6. The North Dakota Heritage Centre
From the prehistoric to the modern, the North Dakota Heritage Centre covers all the bases.
In 2014 the museum re-opened with a larger exhibit space that includes everything from dinosaurs to Norwegian bachelor farmers to nuclear silos.
Out front is a fantastic statue of Sacagawea, the famed guide for Lewis and Clark, and inside the four galleries share the history of the state and showcase its contribution to the growth of the country.
7. The Woodchipper from the Movie Fargo
If you haven’t seen the Coen Brothers film, ‘Fargo,’ prepare yourself for a cult classic.
The exact woodchipper that was used in the film to get rid of Carl’s body is now on display at the Fargo Moorhead Visitors Centre in Fargo.
Guests can re-enact the famous scene with authentic movie costumes and a fake leg.
It’s one of the most popular photo-ops in the city and will definitely give you plenty of stories to tell when you return home.
8. The State Capitol Complex
The North Dakota state capitol is unique among US capitols.
Sometimes referred to as the ‘skyscraper of the prairie,’ it is a tall Stalin-esque looking building with art deco finishing’s.
It’s possible to take the elevator to an observation deck on the 18th floor to see the city of Bismarck and the surrounding area.
It stands at 241 feet and was built in the 1930’s.
While you’re there, visit the prairie trail, government memorials, the arboretum, and the nearby North Dakota Heritage Museum.
9. Maah Daah Hey Trail
This trail is just shy of 100 miles and connects the northern and southern areas of the Theodore Roosevelt National Park.
Called the Maah Daah Hey Trail, its symbol is a turtle to symbolize determination and patience.
Which is what you’ll need if you decide to hike it.
Some stretches are quite tough and include rocky Badlands and gorgeous prairie.
You’ll see coyotes, golden eagles, deer, bighorn sheet, and even bison.
Visitors hike, bike, and horseback ride, and everyone camps out on this fantastic stretch of national park.
10. International Peace Garden
North Dakota shares a border with Canada, and there, trails and gardens celebrate the peace long shared between the two countries.
The International Peace Garden is 2,300 acres.
Half of which are in Canada and half of which are in the United States.
Open year round, the Interpretive Centre has a gift shop, conservatory with over 3,000 cacti, and a restaurant.
Located in the Turtle Mountains and the heart of Turtle Island – the original American Indian name for North America.
Created over 80 years ago, visitors can camp, hike, bike, and view wildlife in the refuge.

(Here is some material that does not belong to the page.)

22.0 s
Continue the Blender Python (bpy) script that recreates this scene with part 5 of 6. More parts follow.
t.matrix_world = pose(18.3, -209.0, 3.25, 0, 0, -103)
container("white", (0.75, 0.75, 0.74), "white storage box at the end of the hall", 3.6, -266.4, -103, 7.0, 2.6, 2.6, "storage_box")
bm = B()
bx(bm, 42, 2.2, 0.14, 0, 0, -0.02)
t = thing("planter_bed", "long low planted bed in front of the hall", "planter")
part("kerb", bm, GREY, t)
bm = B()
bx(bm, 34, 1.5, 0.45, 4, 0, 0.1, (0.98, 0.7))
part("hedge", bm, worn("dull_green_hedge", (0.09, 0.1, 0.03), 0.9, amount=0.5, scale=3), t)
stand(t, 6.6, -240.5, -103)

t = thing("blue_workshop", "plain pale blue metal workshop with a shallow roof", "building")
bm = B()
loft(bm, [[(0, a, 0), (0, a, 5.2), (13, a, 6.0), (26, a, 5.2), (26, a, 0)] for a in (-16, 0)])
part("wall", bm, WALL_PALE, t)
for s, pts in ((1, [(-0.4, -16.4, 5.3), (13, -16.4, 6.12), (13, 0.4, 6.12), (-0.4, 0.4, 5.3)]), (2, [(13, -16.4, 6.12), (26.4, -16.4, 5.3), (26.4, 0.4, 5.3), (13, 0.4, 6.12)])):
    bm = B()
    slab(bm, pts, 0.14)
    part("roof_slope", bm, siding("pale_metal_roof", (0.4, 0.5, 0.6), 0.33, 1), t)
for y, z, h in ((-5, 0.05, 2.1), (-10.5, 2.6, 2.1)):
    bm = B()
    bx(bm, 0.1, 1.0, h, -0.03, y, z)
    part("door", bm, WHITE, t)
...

Be on the lookout for moose!
11. The Scandinavian Heritage Park
Minot is home to the Scandinavian Heritage Park which celebrates the many pioneers from Norway, Sweden, Denmark, Finland, and Iceland.

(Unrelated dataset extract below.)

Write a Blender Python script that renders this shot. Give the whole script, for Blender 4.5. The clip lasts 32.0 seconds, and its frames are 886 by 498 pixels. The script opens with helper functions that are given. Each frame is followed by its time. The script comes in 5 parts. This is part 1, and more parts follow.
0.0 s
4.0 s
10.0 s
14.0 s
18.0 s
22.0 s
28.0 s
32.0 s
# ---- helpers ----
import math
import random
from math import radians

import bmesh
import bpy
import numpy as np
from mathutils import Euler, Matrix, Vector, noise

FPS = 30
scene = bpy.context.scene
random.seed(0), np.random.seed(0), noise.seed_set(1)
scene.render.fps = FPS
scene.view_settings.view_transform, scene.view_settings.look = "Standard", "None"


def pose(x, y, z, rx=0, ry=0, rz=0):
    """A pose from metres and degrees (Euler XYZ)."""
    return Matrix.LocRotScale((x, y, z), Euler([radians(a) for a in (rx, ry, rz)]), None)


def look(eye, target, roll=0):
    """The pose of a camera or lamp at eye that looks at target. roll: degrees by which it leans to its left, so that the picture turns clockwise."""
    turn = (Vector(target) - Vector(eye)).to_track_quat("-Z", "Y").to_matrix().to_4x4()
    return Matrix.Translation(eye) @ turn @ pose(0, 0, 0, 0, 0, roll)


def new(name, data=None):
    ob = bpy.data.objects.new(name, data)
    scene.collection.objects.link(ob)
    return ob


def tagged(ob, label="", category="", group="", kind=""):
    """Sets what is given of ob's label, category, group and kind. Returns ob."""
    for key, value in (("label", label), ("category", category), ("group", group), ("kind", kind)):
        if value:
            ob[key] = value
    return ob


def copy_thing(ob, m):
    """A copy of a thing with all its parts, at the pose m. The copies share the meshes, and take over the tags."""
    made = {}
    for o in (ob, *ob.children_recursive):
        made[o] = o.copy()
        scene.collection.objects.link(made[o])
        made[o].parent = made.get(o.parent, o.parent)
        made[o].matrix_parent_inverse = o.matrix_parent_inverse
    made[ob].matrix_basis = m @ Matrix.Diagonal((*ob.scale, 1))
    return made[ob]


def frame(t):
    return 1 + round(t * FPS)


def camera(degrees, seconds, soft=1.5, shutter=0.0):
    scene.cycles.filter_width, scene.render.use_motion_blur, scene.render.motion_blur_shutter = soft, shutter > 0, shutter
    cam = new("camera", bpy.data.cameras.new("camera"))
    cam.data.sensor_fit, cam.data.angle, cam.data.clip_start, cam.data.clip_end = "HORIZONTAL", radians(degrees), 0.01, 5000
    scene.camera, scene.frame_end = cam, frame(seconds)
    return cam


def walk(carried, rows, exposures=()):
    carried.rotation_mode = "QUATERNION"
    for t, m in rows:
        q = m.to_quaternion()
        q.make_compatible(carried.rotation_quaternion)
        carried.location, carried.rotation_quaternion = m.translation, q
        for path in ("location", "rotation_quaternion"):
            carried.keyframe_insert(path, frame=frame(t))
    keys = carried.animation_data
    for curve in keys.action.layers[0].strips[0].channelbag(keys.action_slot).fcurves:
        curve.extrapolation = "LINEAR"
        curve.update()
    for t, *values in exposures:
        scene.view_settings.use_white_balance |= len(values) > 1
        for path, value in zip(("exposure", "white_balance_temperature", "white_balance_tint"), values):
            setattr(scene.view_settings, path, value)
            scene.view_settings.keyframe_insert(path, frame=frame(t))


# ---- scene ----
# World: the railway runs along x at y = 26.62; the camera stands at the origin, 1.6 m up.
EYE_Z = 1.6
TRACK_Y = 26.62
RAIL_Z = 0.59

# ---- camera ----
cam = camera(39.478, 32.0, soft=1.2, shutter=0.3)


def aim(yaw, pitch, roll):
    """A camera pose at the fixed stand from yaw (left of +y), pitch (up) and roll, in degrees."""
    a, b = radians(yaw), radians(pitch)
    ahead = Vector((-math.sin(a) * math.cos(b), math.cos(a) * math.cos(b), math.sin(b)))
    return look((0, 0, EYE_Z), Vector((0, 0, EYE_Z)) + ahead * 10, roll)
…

Begun in the late 1980’s the centre has an impressive international membership and the foundation is committed to preserving the past and forging new bonds for the future.

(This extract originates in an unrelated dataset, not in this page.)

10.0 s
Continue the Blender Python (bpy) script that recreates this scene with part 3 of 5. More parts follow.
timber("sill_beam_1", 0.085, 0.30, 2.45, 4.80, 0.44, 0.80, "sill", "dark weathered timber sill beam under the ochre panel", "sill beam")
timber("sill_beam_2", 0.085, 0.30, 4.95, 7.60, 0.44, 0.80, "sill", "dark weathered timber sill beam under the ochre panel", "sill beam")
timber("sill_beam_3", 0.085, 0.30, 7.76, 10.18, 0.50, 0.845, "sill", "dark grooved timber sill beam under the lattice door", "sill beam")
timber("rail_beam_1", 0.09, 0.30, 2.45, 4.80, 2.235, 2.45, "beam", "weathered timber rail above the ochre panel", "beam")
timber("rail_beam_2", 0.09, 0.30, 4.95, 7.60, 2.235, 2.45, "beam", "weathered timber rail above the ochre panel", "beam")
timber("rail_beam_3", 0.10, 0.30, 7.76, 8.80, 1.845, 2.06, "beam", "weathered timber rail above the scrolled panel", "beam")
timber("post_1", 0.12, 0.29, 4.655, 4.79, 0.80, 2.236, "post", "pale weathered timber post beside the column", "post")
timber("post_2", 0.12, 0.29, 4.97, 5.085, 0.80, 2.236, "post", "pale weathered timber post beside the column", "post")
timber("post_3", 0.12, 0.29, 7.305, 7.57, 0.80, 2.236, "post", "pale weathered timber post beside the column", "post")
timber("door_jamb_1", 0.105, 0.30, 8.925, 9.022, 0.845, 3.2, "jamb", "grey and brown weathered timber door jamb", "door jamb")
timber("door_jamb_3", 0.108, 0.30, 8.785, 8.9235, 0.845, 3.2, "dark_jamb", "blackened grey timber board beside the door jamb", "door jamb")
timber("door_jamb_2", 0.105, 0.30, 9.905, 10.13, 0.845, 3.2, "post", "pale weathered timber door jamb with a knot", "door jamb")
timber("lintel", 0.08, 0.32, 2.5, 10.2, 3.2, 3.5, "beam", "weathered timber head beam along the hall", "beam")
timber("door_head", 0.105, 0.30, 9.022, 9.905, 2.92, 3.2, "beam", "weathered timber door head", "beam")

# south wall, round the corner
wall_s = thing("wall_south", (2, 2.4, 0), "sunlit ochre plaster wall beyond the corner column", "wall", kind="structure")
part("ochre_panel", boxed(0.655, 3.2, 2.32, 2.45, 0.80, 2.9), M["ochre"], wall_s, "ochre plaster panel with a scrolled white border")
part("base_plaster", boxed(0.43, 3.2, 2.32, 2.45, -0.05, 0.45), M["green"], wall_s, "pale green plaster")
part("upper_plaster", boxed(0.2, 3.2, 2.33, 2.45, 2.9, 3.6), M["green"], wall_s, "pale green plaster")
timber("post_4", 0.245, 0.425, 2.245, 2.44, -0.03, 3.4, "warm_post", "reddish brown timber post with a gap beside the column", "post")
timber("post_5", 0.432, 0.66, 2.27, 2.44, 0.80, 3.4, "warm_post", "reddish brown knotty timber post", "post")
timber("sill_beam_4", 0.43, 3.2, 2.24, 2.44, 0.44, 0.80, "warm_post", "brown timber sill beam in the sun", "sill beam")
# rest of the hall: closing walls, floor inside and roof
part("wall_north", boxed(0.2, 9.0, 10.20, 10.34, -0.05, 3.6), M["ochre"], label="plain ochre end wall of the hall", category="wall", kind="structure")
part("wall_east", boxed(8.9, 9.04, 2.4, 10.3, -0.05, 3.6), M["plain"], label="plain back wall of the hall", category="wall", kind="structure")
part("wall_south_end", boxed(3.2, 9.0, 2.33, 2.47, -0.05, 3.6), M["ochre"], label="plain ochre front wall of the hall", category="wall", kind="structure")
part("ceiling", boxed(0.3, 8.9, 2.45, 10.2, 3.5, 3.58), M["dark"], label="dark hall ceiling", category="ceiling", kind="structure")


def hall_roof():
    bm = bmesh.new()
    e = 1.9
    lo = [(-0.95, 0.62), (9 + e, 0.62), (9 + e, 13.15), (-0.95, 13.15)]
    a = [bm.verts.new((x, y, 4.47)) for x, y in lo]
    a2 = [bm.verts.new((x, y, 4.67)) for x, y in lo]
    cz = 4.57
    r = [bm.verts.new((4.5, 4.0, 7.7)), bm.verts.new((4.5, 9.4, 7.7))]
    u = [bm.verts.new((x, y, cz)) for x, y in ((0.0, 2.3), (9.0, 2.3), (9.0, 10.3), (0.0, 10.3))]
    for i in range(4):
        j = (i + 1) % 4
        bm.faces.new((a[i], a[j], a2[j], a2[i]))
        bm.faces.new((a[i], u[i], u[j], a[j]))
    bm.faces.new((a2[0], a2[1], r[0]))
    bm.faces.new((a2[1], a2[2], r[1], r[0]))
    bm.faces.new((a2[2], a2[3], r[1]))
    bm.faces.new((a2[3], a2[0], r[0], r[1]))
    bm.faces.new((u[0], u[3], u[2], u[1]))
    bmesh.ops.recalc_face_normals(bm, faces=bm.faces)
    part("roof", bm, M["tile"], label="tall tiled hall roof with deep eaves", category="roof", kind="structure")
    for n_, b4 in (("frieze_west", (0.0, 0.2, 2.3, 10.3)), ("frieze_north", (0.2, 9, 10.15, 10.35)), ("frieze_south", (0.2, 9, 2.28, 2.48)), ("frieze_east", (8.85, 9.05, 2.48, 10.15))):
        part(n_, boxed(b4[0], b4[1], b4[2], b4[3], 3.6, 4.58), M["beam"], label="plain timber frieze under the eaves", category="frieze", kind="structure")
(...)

You can see an actual home from Sigdal, Norway, which was transported to the centre.
Don’t miss the replica of the Gol Stave Church and the authentic and relaxing Finnish sauna.
The park celebrates the pioneering spirit of the many Scandinavians who left their homelands in search of a better life on the American frontier.
12. Fort Union Trading Post National Historic Site
Once considered the grandest fort on the Missouri River, Fort Union was arguably the most important fur-trading stop during most of the 19th century.
The large white mansion, housing the head merchant and his family, sits in stark contrast to the landscape that surrounds it.
It was built in the grandest fashion possible in order to impress the Assiniboine tribe as well as other Plains tribes.
It’s estimated that over 25,000 buffalo skins where traded here each year.
Though in use during turbulent times, the fort took pride in having peaceful relationships between all the traders who came through.
When you visit, you can tour the house on your own or with a guide.
13. National Buffalo Museum
North Dakota is the only state to have three albino buffalo.
The most famous of which is named White Cloud and is revered among many native tribes.
She was born in 1996 and lived as part of a herd on the plains near the museum for almost 20 years.
During her life, she had 11 calves, including one albino calf named Dakota Miracle.
The museum gained even more recognition when a brown buffalo gave birth to a white calf named Dakota Legend.
The museum and its grounds are sacred to many people and a visit here is truly transforming.
14. Plains Art Museum
Housed in the International Harvester warehouse, the Plains Art Museum is a popular stop in Fargo.
There, you’ll find over 3,000 pieces by both regional and national artists.
See paintings by Impressionists like Mary Cassatt and contemporary native painters like George Morrison.
With humble origins in the Moorhead post office, the museum has grown into a 50,000+ square foot facility that includes the Katherine Kilbourne Burgum Centre for Creativity.
This multipurpose building offers classes and exhibition space.
15. Lake Sakakawea and Garrison Dam
Garrison Dam is part of the Missouri River and was built in the mid-20th century.
The lobby of dam displays information about its construction and about nearby Lake Sakakawea.
You can take a tour of the power plant and then head over to the lake to enjoy some outdoor recreation.
The lake itself is almost 200 miles long and is the third largest man-made lake in the country.
Named for Sacagawea, the Shoshone woman who served as a guide for Lewis and Clark, the lake is a great spot for fishermen from far and wide.
Be on the lookout for Wally, the 26-foot fiberglass Walleye.